Mysimba gegen Fettleibigkeit Nadine Tröbitscher, 03.01.2018 12:30 Uhr
Adipositas nimmt zu: In Deutschland sind etwa ein Drittel der Männer und die Hälfte der Frauen übergewichtig. Zum neuen Jahr hat der Mittelständler Cheplapharm ein zentral wirksames Antiadipositum auf den Markt gebracht.
Mysimba enthält die Wirkstoffkombination Naltrexon und Bupropion. Der Opioid-Antagonist Naltrexon ist aus der Therapie von Opioid- oder Alkoholabhängigen bekannt. Das zur Gruppe der Antidepressiva gehörende Bupropion wird zur Behandlung von Depressionen und zur Raucherentwöhnung eingesetzt.
Das Arzneimittel ist als Ergänzung zu einer kalorienreduzierten Diät und körperlicher Bewegung für Patienten ab 18 Jahren mit einem anfänglichen Body-Mass-Index (BMI) von ≥ 30 kg/m2 oder übergewichtigen Patienten mit einem BMI von ≥ 27 kg/m2 bis < 30 kg/m2 zugelassen. Übergewichtige müssen mindestens eine Begleiterkrankung wie Diabetes Typ 2, Dyslipidämie oder kontrollierte Hypertonie vorweisen, um mit Mysimba behandelt werden zu können.
Die Retardtabletten zu 7,2 mg Naltrexon und 78 mg Bupropion werden nach einem festen Therapieschema eingenommen. Die Behandlung sollte nach 16 Wochen beendet werden, wenn in diesem Zeitraum keine Gewichtsreduktion um mindestens 5 Prozent erreicht werden konnte. In den ersten vier Behandlungswochen sollte die Dosis gesteigert werden, bis die empfohlene Tageshöchstdosis von zwei Tabletten zweimal täglich erreicht ist. Die Einnahme erfolgt vorzugsweise mit Nahrung und ausreichend Flüssigkeit. In der ersten Woche nehmen die Patienten eine Tablette am Morgen ein, in Woche 2 soll je eine Tablette morgens und abends geschluckt werden. In der dritten Woche erfolgt eine Steigerung auf zwei Tabletten am Morgen und eine am Abend, bis schließlich ab Woche 4 morgens und abends je zwei Tabletten eingenommen werden.
Der genaue neurochemische appetitzügelnde Effekt der Wirkstoffkombination ist bislang nicht vollständig geklärt. Der μ-Opioidrezeptor-Antagonist und der schwache Dopamin- und Noradrenalin-Wiederaufnahmehemmer wirken auf zwei Bereiche des Gehirns – den Nucleus arcuatus des Hypothalamus und desmesolimbischen dopaminergen Belohnungssystems.
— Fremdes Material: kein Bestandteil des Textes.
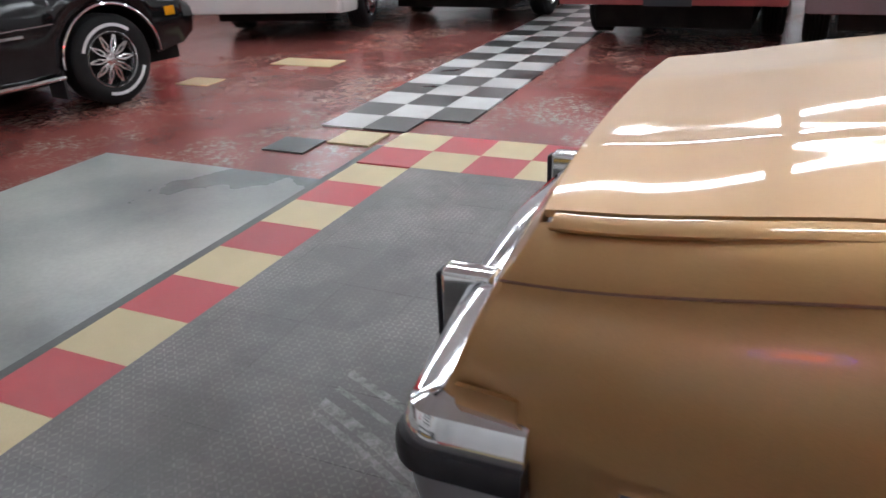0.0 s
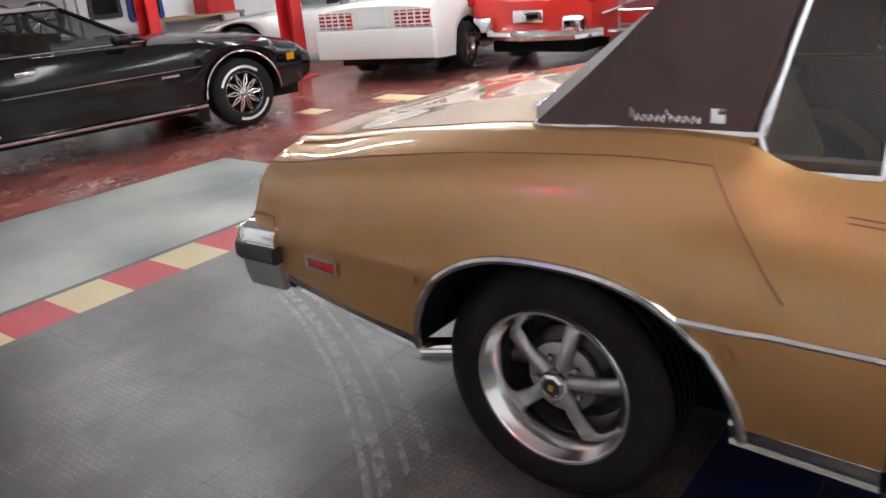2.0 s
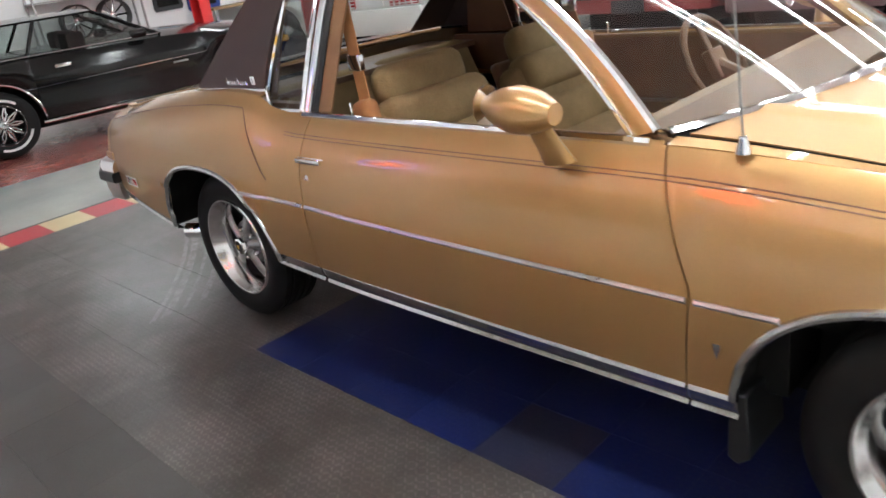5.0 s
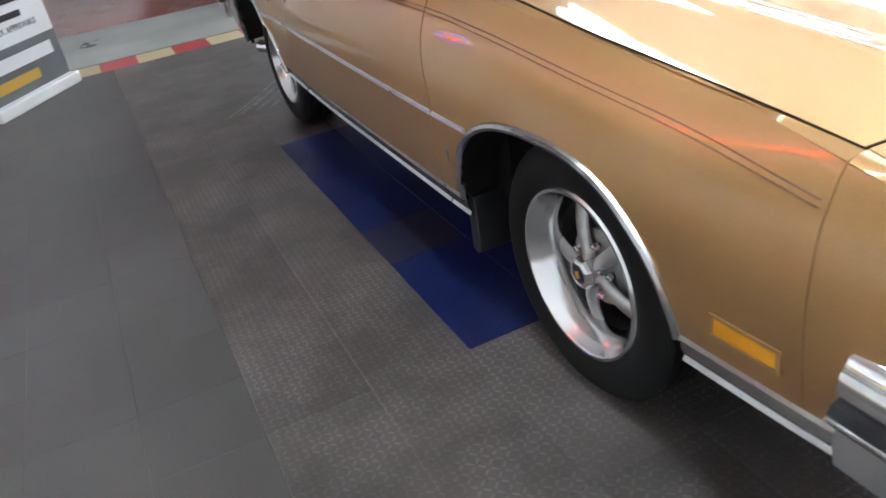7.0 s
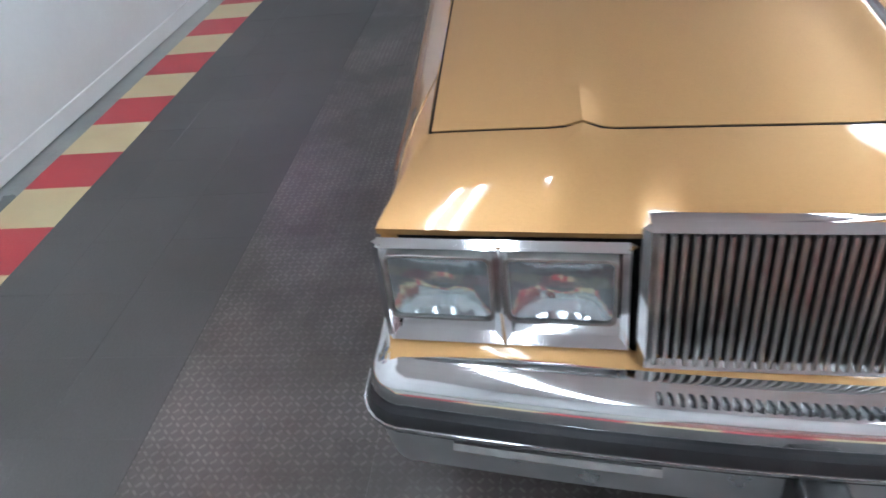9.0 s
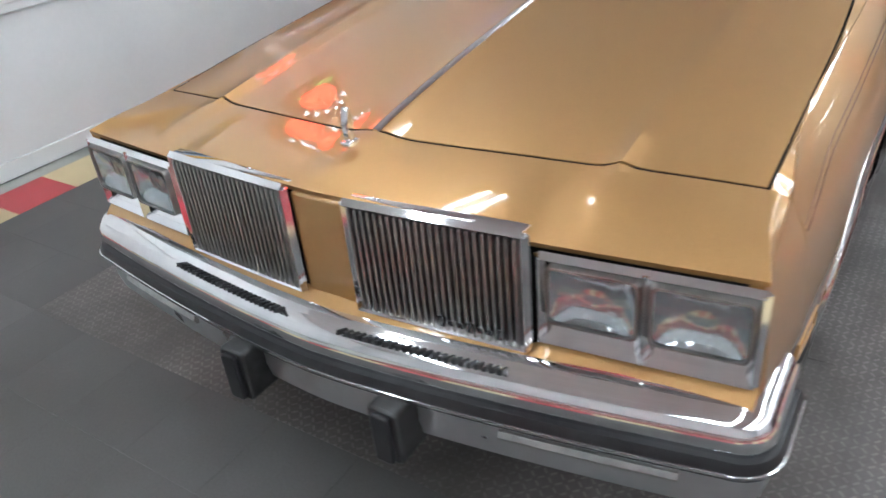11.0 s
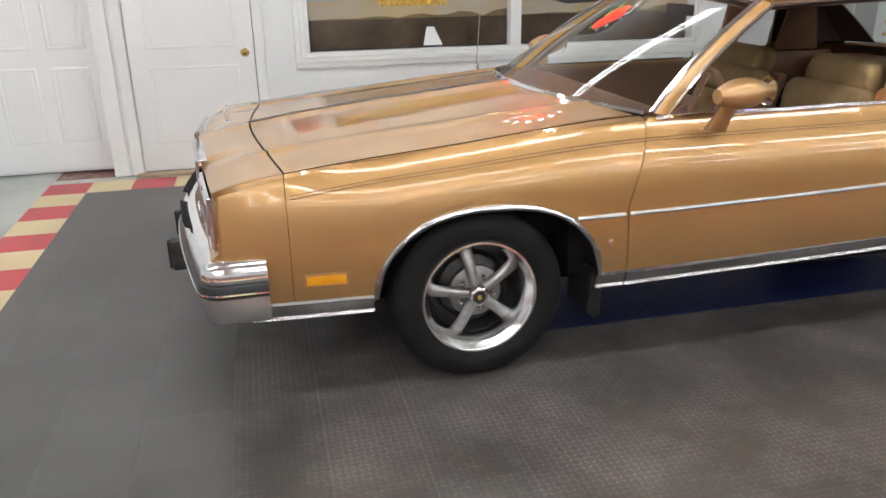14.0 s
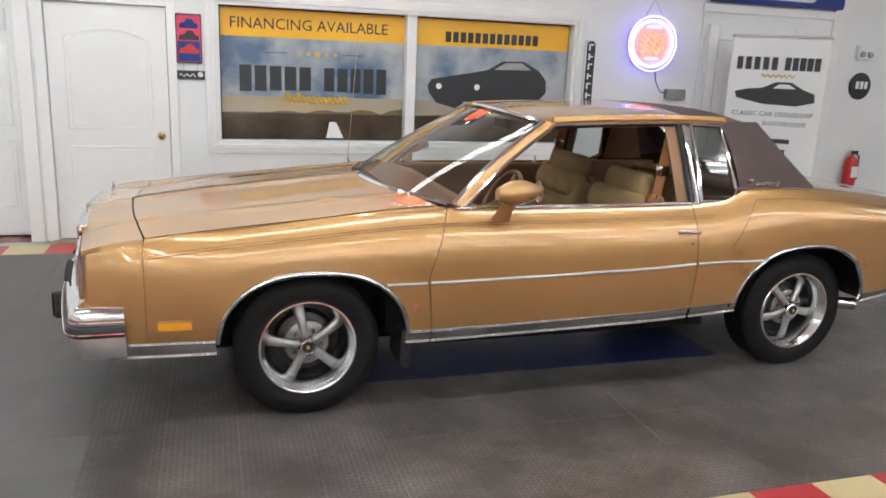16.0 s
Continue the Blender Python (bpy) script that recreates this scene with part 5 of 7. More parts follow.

Bupropion stimuliert im Nucleus arcuatus Proopiomelanocortin (POMC)-Neuronen, die α-Melanozyten-stimulierendes Hormon (α-MSH) freisetzen. Dieses stimuliert durch Bindung den Melanocortin-4-Rezeptor (MC4R). Die Freisetzung von α-MSH ist mit einer gleichzeitigen Freisetzung von β-Endorphin durch die POMC-Neuronen verbunden. Es kommt zu einer negativen Rückkopplung. β-Endorphin bindet an die μ-Opioid-Rezeptoren in POMC-Neuronen und führt zu einem Rückgang der Freisetzung von α-MSH. Die Blockierung dieser hemmenden Rückkopplung mit Naltrexon führt vermutlich zu einer stärkeren und länger anhaltenden Aktivierung der POMC-Neuronen, die den Effekt des Bupropions auf die Energiebilanz verstärkt. Der Appetit wird gezügelt und das Belohnungssystem beeinflusst.
Mögliche unerwünschte Arzneimittelwirkungen sind Übelkeit, Verstopfung, Erbrechen, Schwindel, Kopfschmerzen oder Mundtrockenheit. Die Kombination ist seit 2014 in den USA unter dem Namen Contrave zugelassen.